#### Exercise directions
Among the entries below, extract exactly the lines that run from the one with "Write the bpy" through the one with "made[ob].matrix_basis = m", both ends included.

(Collection entries)
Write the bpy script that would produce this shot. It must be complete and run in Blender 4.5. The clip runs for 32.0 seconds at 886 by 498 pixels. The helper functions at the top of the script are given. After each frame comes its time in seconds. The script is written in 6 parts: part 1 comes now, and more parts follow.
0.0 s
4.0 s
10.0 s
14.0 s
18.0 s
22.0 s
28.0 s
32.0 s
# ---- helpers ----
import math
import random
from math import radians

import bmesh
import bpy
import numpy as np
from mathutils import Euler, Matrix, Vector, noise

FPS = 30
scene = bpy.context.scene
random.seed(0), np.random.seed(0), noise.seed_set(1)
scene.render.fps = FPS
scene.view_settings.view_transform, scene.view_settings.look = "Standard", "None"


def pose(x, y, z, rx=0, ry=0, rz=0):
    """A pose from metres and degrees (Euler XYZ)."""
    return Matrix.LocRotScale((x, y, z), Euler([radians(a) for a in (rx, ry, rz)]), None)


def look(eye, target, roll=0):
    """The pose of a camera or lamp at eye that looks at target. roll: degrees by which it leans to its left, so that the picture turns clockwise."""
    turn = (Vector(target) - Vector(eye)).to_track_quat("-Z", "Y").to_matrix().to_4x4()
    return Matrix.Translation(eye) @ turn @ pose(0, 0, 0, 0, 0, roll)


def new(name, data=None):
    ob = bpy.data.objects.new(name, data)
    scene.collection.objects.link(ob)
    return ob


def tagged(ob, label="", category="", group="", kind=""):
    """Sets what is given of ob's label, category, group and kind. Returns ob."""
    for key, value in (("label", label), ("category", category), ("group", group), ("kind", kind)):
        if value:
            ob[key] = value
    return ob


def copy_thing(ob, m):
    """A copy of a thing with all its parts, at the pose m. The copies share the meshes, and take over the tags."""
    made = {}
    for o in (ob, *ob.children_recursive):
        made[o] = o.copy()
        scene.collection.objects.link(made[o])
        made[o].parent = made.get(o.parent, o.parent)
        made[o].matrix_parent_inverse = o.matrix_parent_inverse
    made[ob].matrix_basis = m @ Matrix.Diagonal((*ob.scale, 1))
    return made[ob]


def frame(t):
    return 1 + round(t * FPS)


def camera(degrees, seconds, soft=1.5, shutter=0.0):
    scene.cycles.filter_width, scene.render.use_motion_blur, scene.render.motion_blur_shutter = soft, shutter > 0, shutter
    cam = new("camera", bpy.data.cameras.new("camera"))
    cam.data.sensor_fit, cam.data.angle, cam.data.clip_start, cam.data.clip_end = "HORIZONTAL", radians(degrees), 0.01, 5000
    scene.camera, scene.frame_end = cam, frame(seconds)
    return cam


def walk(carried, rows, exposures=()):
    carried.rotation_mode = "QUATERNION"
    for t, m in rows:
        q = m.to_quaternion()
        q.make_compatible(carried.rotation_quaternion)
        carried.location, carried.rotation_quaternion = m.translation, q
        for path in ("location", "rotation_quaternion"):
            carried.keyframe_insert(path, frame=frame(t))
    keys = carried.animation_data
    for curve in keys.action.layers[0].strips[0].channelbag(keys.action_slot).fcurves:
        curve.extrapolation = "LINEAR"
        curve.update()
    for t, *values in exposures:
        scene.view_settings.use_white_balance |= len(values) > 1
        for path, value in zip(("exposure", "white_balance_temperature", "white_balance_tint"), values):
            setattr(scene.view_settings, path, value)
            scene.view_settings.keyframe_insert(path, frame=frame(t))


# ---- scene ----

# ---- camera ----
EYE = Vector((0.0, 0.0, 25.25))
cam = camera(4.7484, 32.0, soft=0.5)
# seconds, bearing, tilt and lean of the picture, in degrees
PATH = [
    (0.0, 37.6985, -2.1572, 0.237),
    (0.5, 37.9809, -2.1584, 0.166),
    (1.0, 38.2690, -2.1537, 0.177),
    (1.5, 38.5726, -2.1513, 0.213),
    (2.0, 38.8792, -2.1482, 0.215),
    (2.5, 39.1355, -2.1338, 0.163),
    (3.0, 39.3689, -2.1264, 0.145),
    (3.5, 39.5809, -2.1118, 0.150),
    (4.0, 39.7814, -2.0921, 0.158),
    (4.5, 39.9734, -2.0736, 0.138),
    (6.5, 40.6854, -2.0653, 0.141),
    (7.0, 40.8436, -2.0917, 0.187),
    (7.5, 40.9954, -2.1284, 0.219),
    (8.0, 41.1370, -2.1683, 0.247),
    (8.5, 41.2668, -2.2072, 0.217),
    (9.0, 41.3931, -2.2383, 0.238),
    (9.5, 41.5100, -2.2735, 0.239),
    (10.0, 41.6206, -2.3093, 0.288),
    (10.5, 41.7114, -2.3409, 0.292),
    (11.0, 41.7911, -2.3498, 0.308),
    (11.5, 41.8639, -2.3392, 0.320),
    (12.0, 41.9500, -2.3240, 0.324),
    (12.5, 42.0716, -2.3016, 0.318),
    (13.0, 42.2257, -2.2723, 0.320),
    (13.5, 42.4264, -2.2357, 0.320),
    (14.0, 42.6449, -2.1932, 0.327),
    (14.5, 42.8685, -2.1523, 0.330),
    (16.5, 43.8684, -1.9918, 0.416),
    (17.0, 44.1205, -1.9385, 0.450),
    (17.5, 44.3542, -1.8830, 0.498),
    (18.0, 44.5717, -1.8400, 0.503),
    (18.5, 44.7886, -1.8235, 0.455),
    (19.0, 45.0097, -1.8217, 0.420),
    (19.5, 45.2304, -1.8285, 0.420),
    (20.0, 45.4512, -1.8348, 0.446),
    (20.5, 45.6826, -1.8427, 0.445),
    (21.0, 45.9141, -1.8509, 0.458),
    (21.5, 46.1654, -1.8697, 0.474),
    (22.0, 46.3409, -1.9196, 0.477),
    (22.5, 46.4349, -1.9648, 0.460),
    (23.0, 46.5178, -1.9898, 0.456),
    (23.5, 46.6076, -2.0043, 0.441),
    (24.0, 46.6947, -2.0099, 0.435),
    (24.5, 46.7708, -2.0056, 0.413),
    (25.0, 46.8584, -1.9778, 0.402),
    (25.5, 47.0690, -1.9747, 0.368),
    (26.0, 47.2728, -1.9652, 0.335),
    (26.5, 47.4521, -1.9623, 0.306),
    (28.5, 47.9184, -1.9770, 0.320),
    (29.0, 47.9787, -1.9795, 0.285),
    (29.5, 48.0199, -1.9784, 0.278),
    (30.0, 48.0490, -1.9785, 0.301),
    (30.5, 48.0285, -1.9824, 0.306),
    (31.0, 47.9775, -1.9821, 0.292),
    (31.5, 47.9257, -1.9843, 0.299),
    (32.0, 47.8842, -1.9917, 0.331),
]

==

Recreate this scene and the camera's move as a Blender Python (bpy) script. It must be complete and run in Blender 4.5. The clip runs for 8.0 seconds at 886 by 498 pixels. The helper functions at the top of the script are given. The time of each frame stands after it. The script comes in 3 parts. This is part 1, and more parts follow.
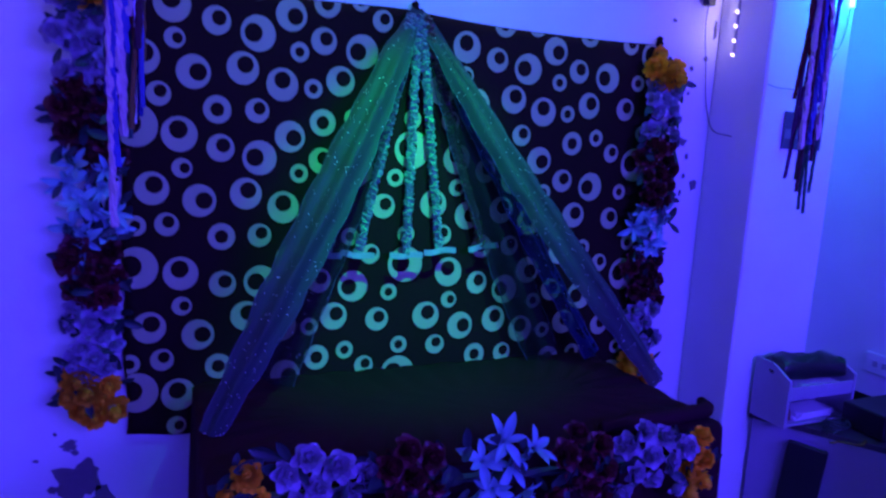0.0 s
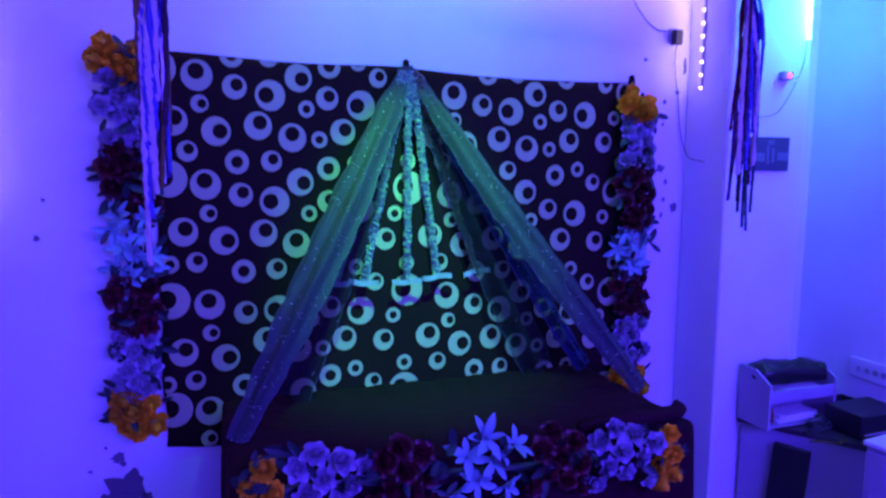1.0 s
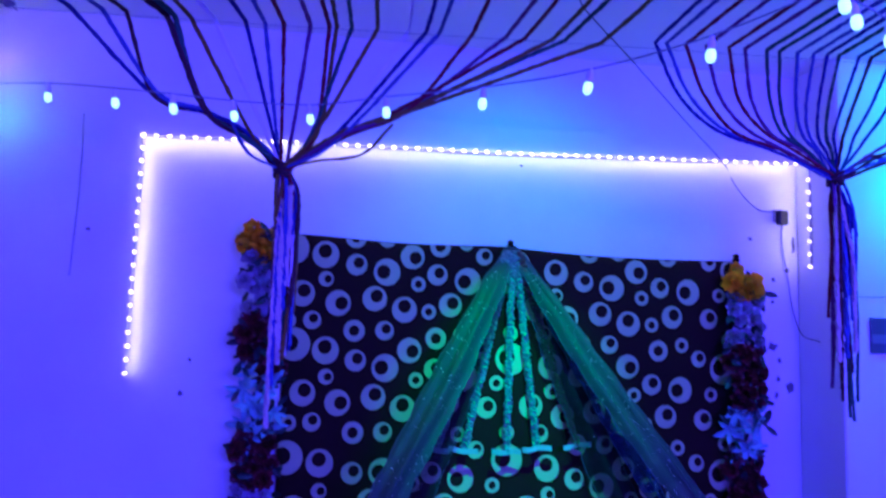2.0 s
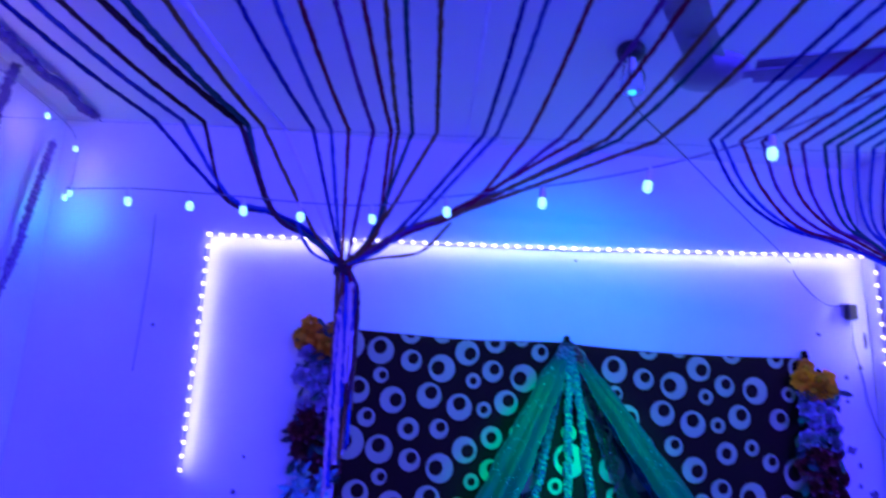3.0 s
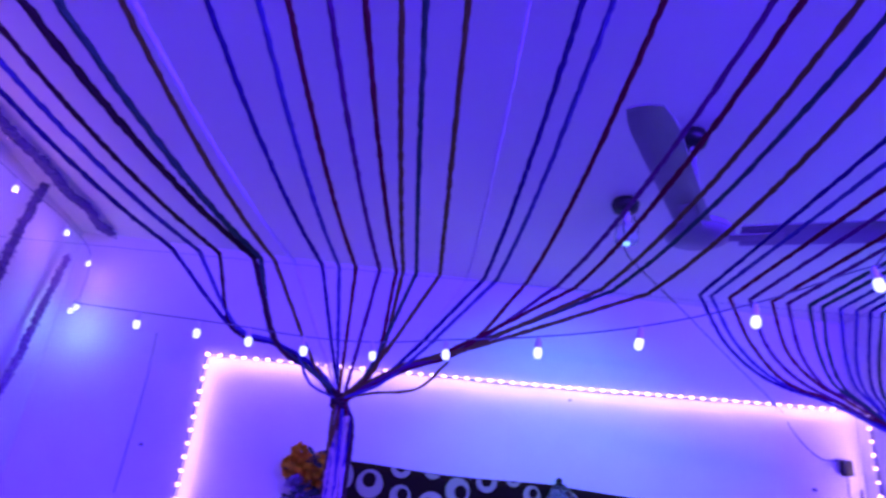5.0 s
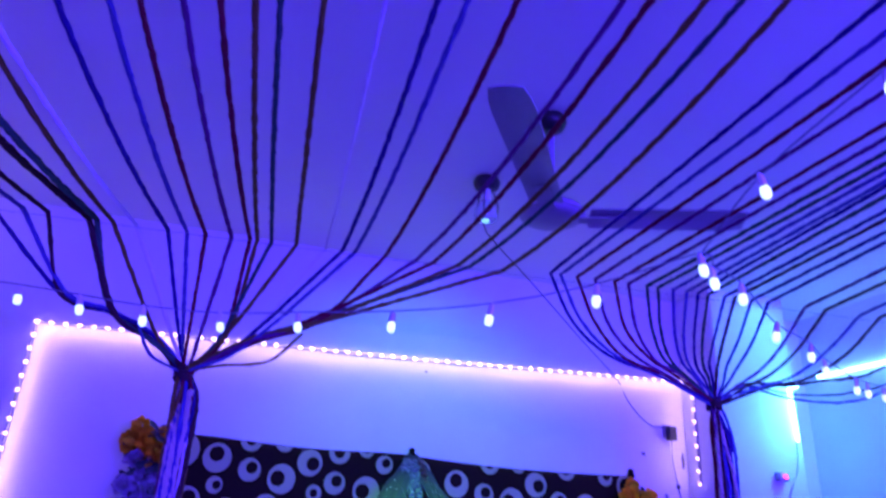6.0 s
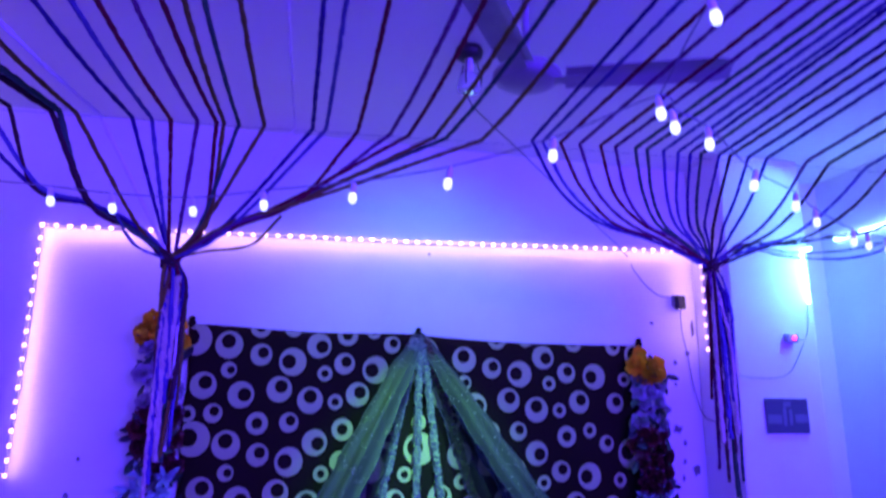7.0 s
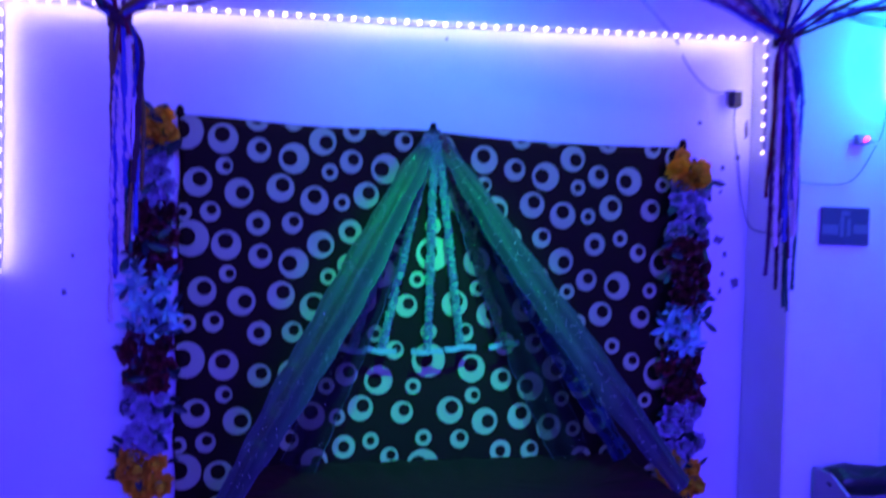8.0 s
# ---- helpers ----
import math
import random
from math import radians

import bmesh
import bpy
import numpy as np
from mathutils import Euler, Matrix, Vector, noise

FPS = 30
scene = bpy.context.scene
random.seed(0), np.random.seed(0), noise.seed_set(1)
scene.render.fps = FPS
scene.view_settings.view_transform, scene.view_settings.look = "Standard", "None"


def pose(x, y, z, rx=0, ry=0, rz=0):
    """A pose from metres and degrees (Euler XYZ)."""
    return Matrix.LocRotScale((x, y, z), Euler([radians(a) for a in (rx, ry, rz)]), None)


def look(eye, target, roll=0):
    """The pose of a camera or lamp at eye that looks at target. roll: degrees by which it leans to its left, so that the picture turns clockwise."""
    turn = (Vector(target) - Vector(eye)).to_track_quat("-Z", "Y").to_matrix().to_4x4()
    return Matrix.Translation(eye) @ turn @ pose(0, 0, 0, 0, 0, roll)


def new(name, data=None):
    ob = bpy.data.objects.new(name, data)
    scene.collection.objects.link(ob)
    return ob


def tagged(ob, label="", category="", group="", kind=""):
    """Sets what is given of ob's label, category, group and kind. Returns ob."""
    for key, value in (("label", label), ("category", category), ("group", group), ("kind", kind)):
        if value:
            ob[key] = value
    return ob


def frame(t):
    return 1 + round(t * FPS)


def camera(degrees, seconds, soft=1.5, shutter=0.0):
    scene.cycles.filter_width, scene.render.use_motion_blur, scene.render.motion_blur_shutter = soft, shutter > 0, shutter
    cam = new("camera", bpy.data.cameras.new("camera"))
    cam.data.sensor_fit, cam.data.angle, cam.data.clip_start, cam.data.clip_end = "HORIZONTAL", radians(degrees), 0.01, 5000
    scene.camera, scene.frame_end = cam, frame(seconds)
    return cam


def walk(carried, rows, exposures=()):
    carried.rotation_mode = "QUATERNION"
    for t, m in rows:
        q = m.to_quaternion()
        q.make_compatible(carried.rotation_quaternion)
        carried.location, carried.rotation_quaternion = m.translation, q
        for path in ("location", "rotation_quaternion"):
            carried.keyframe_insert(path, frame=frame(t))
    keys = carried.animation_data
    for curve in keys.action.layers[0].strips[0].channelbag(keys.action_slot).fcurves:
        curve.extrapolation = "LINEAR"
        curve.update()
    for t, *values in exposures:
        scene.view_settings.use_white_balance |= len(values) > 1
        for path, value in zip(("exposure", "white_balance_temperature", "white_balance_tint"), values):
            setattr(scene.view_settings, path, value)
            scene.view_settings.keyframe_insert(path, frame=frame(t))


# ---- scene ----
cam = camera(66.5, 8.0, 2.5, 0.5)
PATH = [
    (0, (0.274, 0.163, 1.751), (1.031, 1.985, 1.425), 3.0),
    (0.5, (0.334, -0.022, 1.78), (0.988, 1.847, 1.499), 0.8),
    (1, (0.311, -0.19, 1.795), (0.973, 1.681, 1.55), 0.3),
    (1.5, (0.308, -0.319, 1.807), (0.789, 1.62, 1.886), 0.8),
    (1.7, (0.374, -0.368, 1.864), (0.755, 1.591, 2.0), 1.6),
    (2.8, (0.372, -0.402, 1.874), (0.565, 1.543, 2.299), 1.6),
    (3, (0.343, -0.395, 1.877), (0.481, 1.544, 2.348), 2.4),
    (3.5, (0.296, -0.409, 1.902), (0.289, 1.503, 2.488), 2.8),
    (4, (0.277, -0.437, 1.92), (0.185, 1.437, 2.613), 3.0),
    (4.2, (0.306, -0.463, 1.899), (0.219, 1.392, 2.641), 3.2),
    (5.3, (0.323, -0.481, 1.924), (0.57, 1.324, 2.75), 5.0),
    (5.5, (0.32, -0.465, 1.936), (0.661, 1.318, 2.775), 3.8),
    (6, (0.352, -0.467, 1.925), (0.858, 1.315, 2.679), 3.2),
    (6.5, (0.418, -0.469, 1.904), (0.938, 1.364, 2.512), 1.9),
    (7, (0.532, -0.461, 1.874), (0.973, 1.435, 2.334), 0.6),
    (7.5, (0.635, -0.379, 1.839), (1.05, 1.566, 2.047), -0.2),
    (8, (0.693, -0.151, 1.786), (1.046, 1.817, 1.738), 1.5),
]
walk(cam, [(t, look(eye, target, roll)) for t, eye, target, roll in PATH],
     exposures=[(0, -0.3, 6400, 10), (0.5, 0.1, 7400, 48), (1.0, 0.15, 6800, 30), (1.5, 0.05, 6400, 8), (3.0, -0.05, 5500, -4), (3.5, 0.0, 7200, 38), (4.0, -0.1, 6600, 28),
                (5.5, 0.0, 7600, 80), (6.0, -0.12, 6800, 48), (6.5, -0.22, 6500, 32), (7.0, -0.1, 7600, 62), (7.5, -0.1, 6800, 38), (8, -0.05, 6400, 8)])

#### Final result
Write the bpy script that would produce this shot. It must be complete and run in Blender 4.5. The clip runs for 32.0 seconds at 886 by 498 pixels. The helper functions at the top of the script are given. After each frame comes its time in seconds. The script is written in 6 parts: part 1 comes now, and more parts follow.
0.0 s
4.0 s
10.0 s
14.0 s
18.0 s
22.0 s
28.0 s
32.0 s
# ---- helpers ----
import math
import random
from math import radians

import bmesh
import bpy
import numpy as np
from mathutils import Euler, Matrix, Vector, noise

FPS = 30
scene = bpy.context.scene
random.seed(0), np.random.seed(0), noise.seed_set(1)
scene.render.fps = FPS
scene.view_settings.view_transform, scene.view_settings.look = "Standard", "None"


def pose(x, y, z, rx=0, ry=0, rz=0):
    """A pose from metres and degrees (Euler XYZ)."""
    return Matrix.LocRotScale((x, y, z), Euler([radians(a) for a in (rx, ry, rz)]), None)


def look(eye, target, roll=0):
    """The pose of a camera or lamp at eye that looks at target. roll: degrees by which it leans to its left, so that the picture turns clockwise."""
    turn = (Vector(target) - Vector(eye)).to_track_quat("-Z", "Y").to_matrix().to_4x4()
    return Matrix.Translation(eye) @ turn @ pose(0, 0, 0, 0, 0, roll)


def new(name, data=None):
    ob = bpy.data.objects.new(name, data)
    scene.collection.objects.link(ob)
    return ob


def tagged(ob, label="", category="", group="", kind=""):
    """Sets what is given of ob's label, category, group and kind. Returns ob."""
    for key, value in (("label", label), ("category", category), ("group", group), ("kind", kind)):
        if value:
            ob[key] = value
    return ob


def copy_thing(ob, m):
    """A copy of a thing with all its parts, at the pose m. The copies share the meshes, and take over the tags."""
    made = {}
    for o in (ob, *ob.children_recursive):
        made[o] = o.copy()
        scene.collection.objects.link(made[o])
        made[o].parent = made.get(o.parent, o.parent)
        made[o].matrix_parent_inverse = o.matrix_parent_inverse
    made[ob].matrix_basis = m @ Matrix.Diagonal((*ob.scale, 1))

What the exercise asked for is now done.